Although Colvin’s arrest electrified local activists, civil rights leaders at the time hesitated to use her case as the centerpiece of a mass protest. She was young, a student, and — in the eyes of the male‑dominated leadership — not considered the “ideal” test case.

Nine months later, Rosa Parks’ arrest would spark the Montgomery Bus Boycott, a 381‑day mass protest that reshaped the nation. Parks became a global icon. Colvin, meanwhile, faded into the margins of public memory.

But her role was far from forgotten by those who built the movement. Colvin was one of the four plaintiffs in Browder v. Gayle, the landmark federal case that ultimately struck down bus segregation in Montgomery and across the South.
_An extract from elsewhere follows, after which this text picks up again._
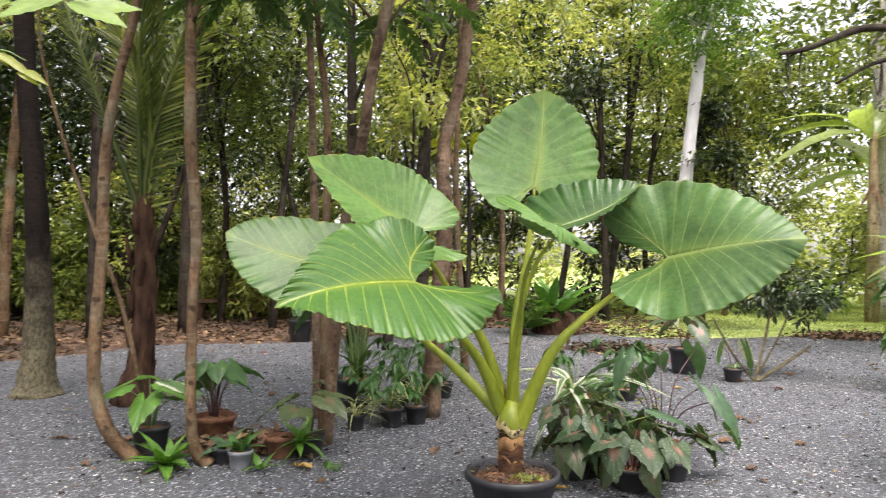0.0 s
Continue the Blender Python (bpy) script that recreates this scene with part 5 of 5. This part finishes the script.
# the vine-clad mass and palms behind
for i, (x, y, h, rad) in enumerate([(10.75, 19, 9.4, 0.19), (13.95, 14, 8.0, 0.2), (15.5, 19, 9, 0.2)]):
    p = tree("palm_tree", "slim pale grey palm trunk beyond the yard", [(x, y, 0), (x + 0.03, y, h * 0.5), (x - 0.05, y, h)], [rad * 1.2, rad, rad * 0.85], "bark_grey", category="palm", group="pale palm trunks")
    fronds(p, "palm", 9, (0, 0, h), (-5, 60), 160 + i, 1.2)
for i, (x, y, h) in enumerate([(10.1, 18.2, 4.75), (10.7, 17.0, 1.5), (11.6, 20.5, 4.0)]):
    p = thing("banana_plant", "banana plant with broad light green and withered hanging leaves", "banana plant", (x, y, 0.0), group="banana plants")
    part("stem", mesh("stem", *tube([(0, 0, 0), (0.03, 0, h * 0.5), (0.05, 0, h)], [0.17, 0.14, 0.09], 10, 0.05, r4), M["banana_stem"]), p)
    for k, (yaw, tilt) in enumerate(((0, 46), (180, 52), (15, 62), (165, 68), (-25, 30), (205, 36), (80, 76), (-90, 58), (140, 80))):
        part("leaf", shape("banana:banana"), p, m=turn_to((0.05, 0, h * 0.96), -119 + yaw + r4.uniform(-12, 12), tilt + r4.uniform(-6, 6), r4.uniform(-25, 25), r4.uniform(0.8, 1.1) * min(1, 0.4 + 0.15 * h)))
    for k in range(5):
        part("dry_leaf", shape("widestrap:dry_blade"), p, "withered brown leaf", m=turn_to((0.08, 0, h * 0.9), 75 * k, r4.uniform(-88, -70), 0, r4.uniform(2.2, 3.2)))

for i, (x, y, h) in enumerate([(11.4, 16.9, 1.5), (12.4, 17.6, 1.7), (12.2, 15.9, 1.2), (13.1, 16.8, 1.6), (9.0, 18.4, 1.0), (10.9, 16.2, 0.9), (13.7, 15.6, 1.3), (8.2, 19.6, 1.1), (14.4, 17.4, 1.8)]):
    p = thing("elephant_ear_clump", "clump of broad pale green leaves at the edge of the lawn", "plant", (x, y, 0.0), group="broad-leaved clumps")
    stalked(p, "taro:pale_leaf", 13, 0.02, h, 0.75, 1.15, "stem_green", 210 + i, (-55, 5), 0.015)

p = thing("house", "small white-walled house with a low pale roof", "house", (27.5, 29.5, 0.0), -40)


def box(a, b, bevel=0.0):
    (x0, y0, z0), (x1, y1, z1) = a, b
    V = [(x, y, z) for x in (x0, x1) for y in (y0, y1) for z in (z0, z1)]
    return V, [[0, 1, 3, 2], [4, 6, 7, 5], [0, 4, 5, 1], [2, 3, 7, 6], [0, 2, 6, 4], [1, 5, 7, 3]]


part("wall", mesh("wall", *box((-5, 0, 0), (5, 0.2, 3.2)), M["render_white"], smooth=False), p)
part("wall", mesh("wall", *box((-5, 0.203, 0), (-4.8, 6, 3.2)), M["render_white"], smooth=False), p)
part("wall", mesh("wall", *box((4.8, 0.203, 0), (5, 6, 3.2)), M["render_white"], smooth=False), p)
part("roof", mesh("roof", [(-5.6, -0.35, 3.25), (5.6, -0.35, 3.25), (5.6, 6.5, 4.4), (-5.6, 6.5, 4.4), (-5.6, -0.35, 3.4), (5.6, -0.35, 3.4), (5.6, 6.5, 4.55), (-5.6, 6.5, 4.55)], [[3, 2, 1, 0], [4, 5, 6, 7], [0, 1, 5, 4], [1, 2, 6, 5], [2, 3, 7, 6], [3, 0, 4, 7]], M["roof_pale"], smooth=False), p)

p = thing("shelter", "dark open shelter with a low roof among the trees", "shelter", (-19.5, 10.5, 0.0), 66)
part("roof", mesh("roof", *box((-4, -2, 3.6), (4, 2, 4.3)), M["roof_dark"], smooth=False), p)
for x in (-3.6, 3.6):
    for y in (-1.7, 1.7):
        part("post", mesh("post", *tube([(x, y, 0), (x, y, 3.62)], [0.1, 0.1], 8), M["bark_dark"]), p)

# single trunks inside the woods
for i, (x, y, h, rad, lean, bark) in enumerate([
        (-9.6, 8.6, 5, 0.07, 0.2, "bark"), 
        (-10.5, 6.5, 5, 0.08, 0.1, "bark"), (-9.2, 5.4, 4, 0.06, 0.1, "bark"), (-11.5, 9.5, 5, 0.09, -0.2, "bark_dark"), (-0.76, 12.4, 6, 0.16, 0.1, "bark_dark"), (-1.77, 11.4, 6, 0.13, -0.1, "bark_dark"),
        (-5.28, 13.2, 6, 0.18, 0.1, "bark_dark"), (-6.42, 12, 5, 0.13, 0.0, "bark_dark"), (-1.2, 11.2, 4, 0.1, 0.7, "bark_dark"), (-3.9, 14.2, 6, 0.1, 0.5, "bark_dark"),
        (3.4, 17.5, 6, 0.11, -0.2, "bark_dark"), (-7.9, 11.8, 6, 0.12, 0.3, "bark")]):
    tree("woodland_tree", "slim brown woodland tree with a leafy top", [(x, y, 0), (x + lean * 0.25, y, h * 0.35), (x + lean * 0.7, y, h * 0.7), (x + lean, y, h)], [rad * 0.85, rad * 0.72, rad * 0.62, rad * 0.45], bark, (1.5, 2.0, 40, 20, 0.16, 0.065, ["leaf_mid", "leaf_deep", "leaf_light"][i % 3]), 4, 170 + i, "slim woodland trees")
for i, (bark, rad, line, label) in enumerate((
        ("bark", 0.1, [(-6.19, 4.13, 0), (-6.13, 4.33, 1.04), (-6.01, 4.69, 2.89), (-5.89, 5.05, 4.8)], "slanting mottled brown trunk at the edge of the woods"),
        ("bark_red", 0.072, [(-6.98, 5.77, 0), (-7.03, 5.66, 1.01), (-7.13, 5.41, 3.2), (-7.21, 5.22, 4.8)], "dark reddish slanting trunk in the woods"),
        ("bark", 0.085, [(-7.27, 6.32, 0), (-7.33, 6.2, 1.0), (-7.46, 5.92, 3.36), (-7.53, 5.75, 4.8)], "mossy brown slanting trunk in the woods"),
        ("bark_red", 0.06, [(-7.11, 8.43, 0), (-7.13, 8.41, 2.0), (-7.14, 8.4, 3.3), (-7.14, 8.39, 4.8)], "slim reddish trunk in the woods"))):
    tree("woodland_tree", label, line, [rad * 1.15, rad, rad * 0.95, rad * 0.85], bark, (1.5, 1.6, 40, 20, 0.14, 0.06, "leaf_mid"), 5, 260 + i, "slim woodland trees", fork=0.9)
r5 = np.random.default_rng(270)
for i in range(26):
    angle, d = radians(r5.uniform(40, 72)), r5.uniform(12.0, 21.0)
    x, y, h = 0.2 - math.sin(angle) * d, math.cos(angle) * d, r5.uniform(4.5, 6.5)
    rad, lean = r5.uniform(0.035, 0.085), r5.normal(0, 0.35)
    tree("woodland_tree", "thin brown trunk deep in the woods with haze-pale leaves", [(x, y, 0), (x + lean * 0.3, y + 0.1, h * 0.35), (x + lean * 0.6, y, h * 0.7), (x + lean, y, h)], [rad, rad * 0.85, rad * 0.75, rad * 0.5], ("bark", "bark_red", "bark_grey")[i % 3], (1.3, 1.8, 16, 20, 0.14, 0.06, "leaf_hazy"), 5, 280 + i, "thin trunks deep in the woods", fork=0.55)
p = thing("young_palm", "low fan of yellowish palm fronds among the trunks", "palm", (-8.3, 7.4, 0.0))
part("trunk", mesh("trunk", *tube([(0, 0, 0), (0, 0, 1.9)], [0.07, 0.06], 8), M["bark"]), p)
fronds(p, "palm_yellow", 9, (0, 0, 1.9), (-40, 50), 190, 0.6)

p = thing("young_banana_plant", "young banana plant with yellow-green leaves behind the curving tree", "banana plant", (0.0, 16.2, 0.0))
part("stem", mesh("stem", *tube(glide([(0, 0, 0), (0.05, 0, 2.0), (0.0, 0, 4.1)], 5), [0.07, 0.05, 0.03], 8), M["bark_dark"]), p)
for k, (az, up, size) in enumerate(((60, 50, 0.6), (-50, 60, 0.55), (120, 20, 0.6), (200, 40, 0.6), (-110, 15, 0.55))):
    part("leaf", shape("banana:fern_yellow"), p, m=turn_to((0, 0, 4.0), az, up, 30 * (-1) ** k, size))
p = thing("young_palm", "young palm with yellow-green fronds beside the pale trunk", "palm", (5.55, 17.0, 0.0))
part("trunk", mesh("trunk", *tube([(0, 0, 0), (0.05, 0, 1.8), (0, 0, 3.4)], [0.07, 0.05, 0.04], 8), M["bark"]), p)
fronds(p, "palm_yellow", 8, (0, 0, 3.35), (5, 50), 191, 0.45)

p = thing("fern", "pale green fern arching beside the bird's nest fern", "fern", (1.15, 13.9, 0.0))
part("root", mesh("root", *tube([(0, 0, 0), (0, 0, 0.12)], [0.09, 0.05], 8, 0.1, r4), M["fibre"]), p)
fronds(p, "feather", 16, (0, 0, 0.1), (10, 70), 192, 1.9)

# ---- ground cover ----
r5 = np.random.default_rng(200)


def scatter(n, x, y, keep):
    P = np.stack([r5.uniform(*x, n), r5.uniform(*y, n), np.zeros(n)], -1)
    return P[keep(P)]


EDGE_X = np.array([-14, -12, -9, -6.2, -4.8, -2.6, -0.6, 1.2, 3.4, 5.5, 7.6, 10.5, 14, 26])
EDGE_Y = np.array([-6, 3, 7.5, 9.2, 11.3, 12.2, 14.6, 15.2, 13.6, 13.9, 14.9, 15.8, 17, 20])


def beyond(P):
    return P[:, 1] > np.interp(P[:, 0], EDGE_X, EDGE_Y) + r5.normal(0, 0.25, len(P))


P = scatter(30000, (-15, 4.5), (3, 22), beyond)
P[:, 2] = 0.012 + r5.uniform(0, 0.03, len(P))
D = r5.normal(0, 1, (len(P), 3)) * [1, 1, 0.25]
tagged(new("leaf_litter", mesh("leaf_litter", *leaf_cloud(P, D, 0.13, 0.06, r5, 0.25, 0.0), M["dry"], smooth=False)), "brown dry leaf litter covering the woodland floor", "leaf litter", kind="stuff")
P = scatter(46000, (2.8, 16), (13.4, 26), lambda P: (P[:, 1] > np.interp(P[:, 0], EDGE_X, EDGE_Y) + 0.1) & (P[:, 0] > 2.9 + 0.12 * (P[:, 1] - 14)))
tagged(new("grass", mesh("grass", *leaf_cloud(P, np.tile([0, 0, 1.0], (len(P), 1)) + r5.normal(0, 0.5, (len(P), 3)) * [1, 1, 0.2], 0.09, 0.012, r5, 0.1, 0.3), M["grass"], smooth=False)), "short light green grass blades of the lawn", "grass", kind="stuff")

# crushed stones lying loose on the yard
P = np.vstack([scatter(20000, (-4, 6), (3.4, 9.5), lambda P: P[:, 1] > 0), scatter(9000, (-6, 12), (9.5, 15), lambda P: ~beyond(P))])
octa = np.array([(1, 0, 0), (0, 1, 0), (-1, 0, 0), (0, -1, 0), (0, 0, 0.75), (0, 0, -0.5)])
n5 = len(P)
size5 = r5.uniform(0.006, 0.013, (n5, 1, 1)) * (1 + 0.5 * (P[:, 1] > 9.5)[:, None, None])
V = octa[None] * size5 * r5.uniform(0.6, 1.3, (n5, 6, 3)) + P[:, None, :] + [0, 0, 0.008]
F = np.array([[0, 1, 4], [1, 2, 4], [2, 3, 4], [3, 0, 4], [1, 0, 5], [2, 1, 5], [3, 2, 5], [0, 3, 5]])[None] + (np.arange(n5) * 6)[:, None, None]
tagged(new("loose_stones", mesh("loose_stones", V.reshape(-1, 3), F.reshape(-1, 3), M["stone"], smooth=False)), "loose grey and white crushed stones on the yard", "gravel", kind="stuff")

# bits of bark and dry leaf fragments on the gravel
P = scatter(2600, (-6, 12), (3.2, 16), lambda P: ~beyond(P))
P[:, 2] = 0.012
Q = scatter(5200, (-6, 12), (3.2, 16), lambda P: ~beyond(P))
Q[:, 2] = 0.014
tagged(new("bark_crumbs", mesh("bark_crumbs", *leaf_cloud(Q, r5.normal(0, 1, (len(Q), 3)) * [1, 1, 0.15], 0.035, 0.02, r5, 0.3, 0.0), M["dry_dark"], smooth=False)), "dark crumbs of bark and rotting leaf on the gravel", "leaf litter", kind="stuff")
tagged(new("leaf_fragments", mesh("leaf_fragments", *leaf_cloud(P, r5.normal(0, 1, (len(P), 3)) * [1, 1, 0.12], 0.045, 0.018, r5, 0.2, 0.0), M["dry"], smooth=False)), "small dark leaf fragments strewn on the gravel", "leaf litter", kind="stuff")
FALLEN = [mesh("fallen_leaf", *blade(0.13, 0.06, oval, 0.05, 0.5, 8, 3, 0.8)[:2], M[k], blade(0.13, 0.06, oval, 0.05, 0.5, 8, 3, 0.8)[2]) for k in ("dry_blade", "dry_red", "dry_yellow")]
for i in range(150):
    x, y = r5.uniform(-5, 9), r5.uniform(3.6, 14)
    k = int(r5.integers(0, 3)) if i % 4 == 0 else 0
    ob = new("fallen_leaf", FALLEN[k])
    ob.matrix_basis = turn_to((x, y, 0.02), r5.uniform(0, 360), r5.uniform(-4, 4), r5.uniform(-15, 15), r5.uniform(0.6, 1.3))
    tagged(ob, ("curled dry brown leaf lying on the gravel", "reddish fallen leaf lying on the gravel", "yellow fallen leaf lying on the gravel")[k], "fallen leaf", "fallen leaves")
ob = new("fallen_leaf", FALLEN[2])
ob.matrix_basis = turn_to((-0.87, 4.7, 0.025), 60, 0, 8, 1.5)
tagged(ob, "large pale yellow fallen leaf on the gravel", "fallen leaf", "fallen leaves")
for i, (x, y, w) in enumerate([(7.4, 14.2, 0.7), (2.4, 11.6, 0.6), (-1.5, 5.2, 0.3)]):
    P = r5.normal(0, 1, (900, 3)) * [w * 0.6, w * 0.35, 0.0] + [x, y, 0]
    P[:, 2] = np.abs(r5.normal(0, 0.04, 900)) + 0.012
    tagged(new("leaf_pile", mesh("leaf_pile", *leaf_cloud(P, r5.normal(0, 1, (900, 3)) * [1, 1, 0.3], 0.11, 0.05, r5, 0.25, 0.0), M["dry"], smooth=False)), "heap of brown dry leaves swept together on the gravel", "leaf pile", kind="stuff")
Her testimony helped end the very system that had tried to silence her.

A Life Beyond the Headlines

After the boycott, Colvin moved to New York, where she worked for decades as a nurse’s aide. She rarely spoke publicly about her role until later in life, when historians and journalists began to revisit the early days of the movement and recognize the depth of her contribution.

In 2021, at age 82, she successfully petitioned to have her juvenile record expunged — a symbolic but powerful correction to the injustice she endured as a teenager.

Her family and foundation described her as “more than a historical figure,” calling her a mother, grandmother, and a woman whose courage “helped change the course of American history”.

A Legacy That Endures

Colvin’s death marks the loss of one of the last living links to the earliest sparks of the civil rights movement — a reminder that history is shaped not only by the figures who become symbols, but also by those whose bravery came first.

Her story, once overshadowed, is now firmly recognized as foundational. She was a pioneer, a plaintiff, a witness, and a catalyst.